Однако, еще хуже будет, если до верха дойдет (например, какой-нибудь Андрей Михайлович заглянет в Манеж. И начнет ходить дубинка. Не поглядят и на Хельсинки.
9 июля 1978 г.
Неделя была значительная. Был Пленум ЦК по сельскому хозяйству. Готовился давно. Должно быть, лет 5–7. Произвел впечатление. Это, думаю, в немалой степени заслуга Карлова (зав. сельскохозяйственным Отделом ЦК) — сильный, спокойный, «от сохи», интеллигентный и смелый мужик. Очень некрасивый, но с выразительным тяжелым и добрым взглядом.

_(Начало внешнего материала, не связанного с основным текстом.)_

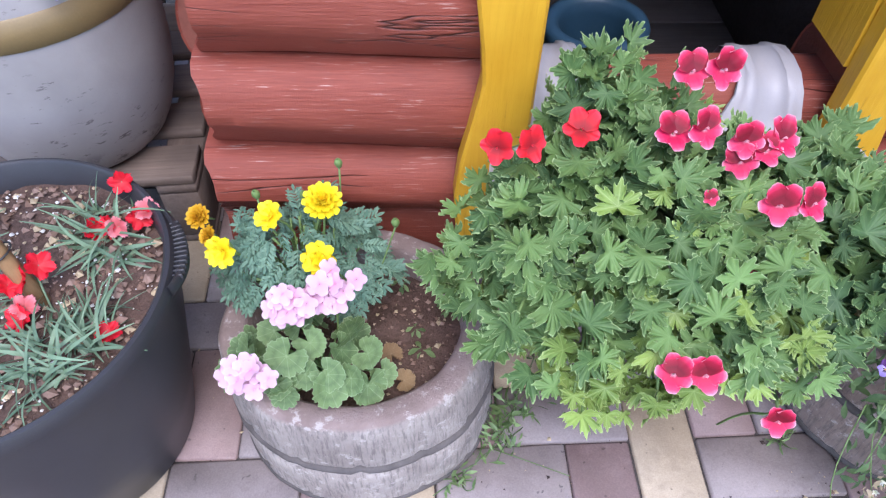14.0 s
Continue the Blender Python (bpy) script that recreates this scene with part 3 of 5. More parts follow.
part("rim", Geo().lathe([(0.0925, 0.226), (0.0955, 0.229), (0.0955, 0.247), (0.092, 0.255), (0.084, 0.258), (0.074, 0.257), (0.068, 0.250), (0.0675, 0.226)], 56), ["bucket"], bucket, "thick rounded blue rim", sharp=60)
plank = thing("loose_plank", "short dusty wooden plank on the playhouse floor", "plank", pose(0.18, 1.34, 0.062, 0, 2.6, -3))
part("board", Geo().block((-0.21, -0.03, -0.006), (0.21, 0.03, 0.018), 0.003), ["pallet"], plank)

# ---------------------------------------------------------------- window box on the rail
box = thing("flower_box", "pale grey plastic flower box hooked over the log rail", "flower box")
X0, X1, Y0, Y1, ZB, ZT = -0.205, 0.268, 0.165, 0.310, 0.256, 0.394
g = Geo()


def rounded(x0, x1, y0, y1, z, r=0.018):
    pts = []
    for cx, cy, a0 in ((x1 - r, y1 - r, 0), (x0 + r, y1 - r, 90), (x0 + r, y0 + r, 180), (x1 - r, y0 + r, 270)):
        pts += [(cx + r * math.cos(radians(a0 + 22.5 * i)), cy + r * math.sin(radians(a0 + 22.5 * i)), z) for i in range(5)]
    return pts


rings = [rounded(X0 + 0.02, X1 - 0.02, Y0 + 0.02, Y1 - 0.01, ZB), rounded(X0, X1, Y0, Y1, ZT - 0.02), rounded(X0 - 0.008, X1 + 0.008, Y0 - 0.008, Y1 + 0.006, ZT - 0.018),
         rounded(X0 - 0.008, X1 + 0.008, Y0 - 0.008, Y1 + 0.006, ZT), rounded(X0 + 0.004, X1 - 0.004, Y0 + 0.004, Y1 - 0.004, ZT), rounded(X0 + 0.022, X1 - 0.022, Y0 + 0.022, Y1 - 0.014, ZB + 0.01)]
m = 20
g.add([p for r in rings for p in r], [(k * m + i, k * m + (i + 1) % m, (k + 1) * m + (i + 1) % m, (k + 1) * m + i) for k in range(5) for i in range(m)] + [tuple(reversed(range(m))), tuple(range(100, 120))])
part("trough", g, ["box"], box, sharp=40)
g = Geo().block((X0 + 0.01, Y0 + 0.01, ZT - 0.05), (X1 - 0.01, Y1 - 0.01, ZT - 0.03), 0.004)
part("soil", g, ["soil_dark"], box)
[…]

Новация: за два-три дня членам Пленума дали два толстых тома (сборник последних постановлений ЦК по сельскому хозяйству и статистический сборник). Доклад Брежнева продолжался 20 минут — это, собственно, резюме, розданного тут же обширнейшего письменного доклада. Довольно откровенный. Глубинные токи процесса понимаешь, прослушав выступления. Наряду с дежурными, галочными «отчетами-клятвами» были и очень сильные выступления, свидетельствующие о том, что наши обкомовские лидеры — это, действительно, кадры, способные делать большие дела. Некоторые напомнили мне о тех, кто во время войны перевез всю промышленность на Восток, на пустом месте организовал военное производство и превзошел немцев по мощи оружия. Особенно запомнились Горбачев (Ставрополь), Игнатов (Воронеж), одна женщина — секретарь сельского райкома из Волгоградской области.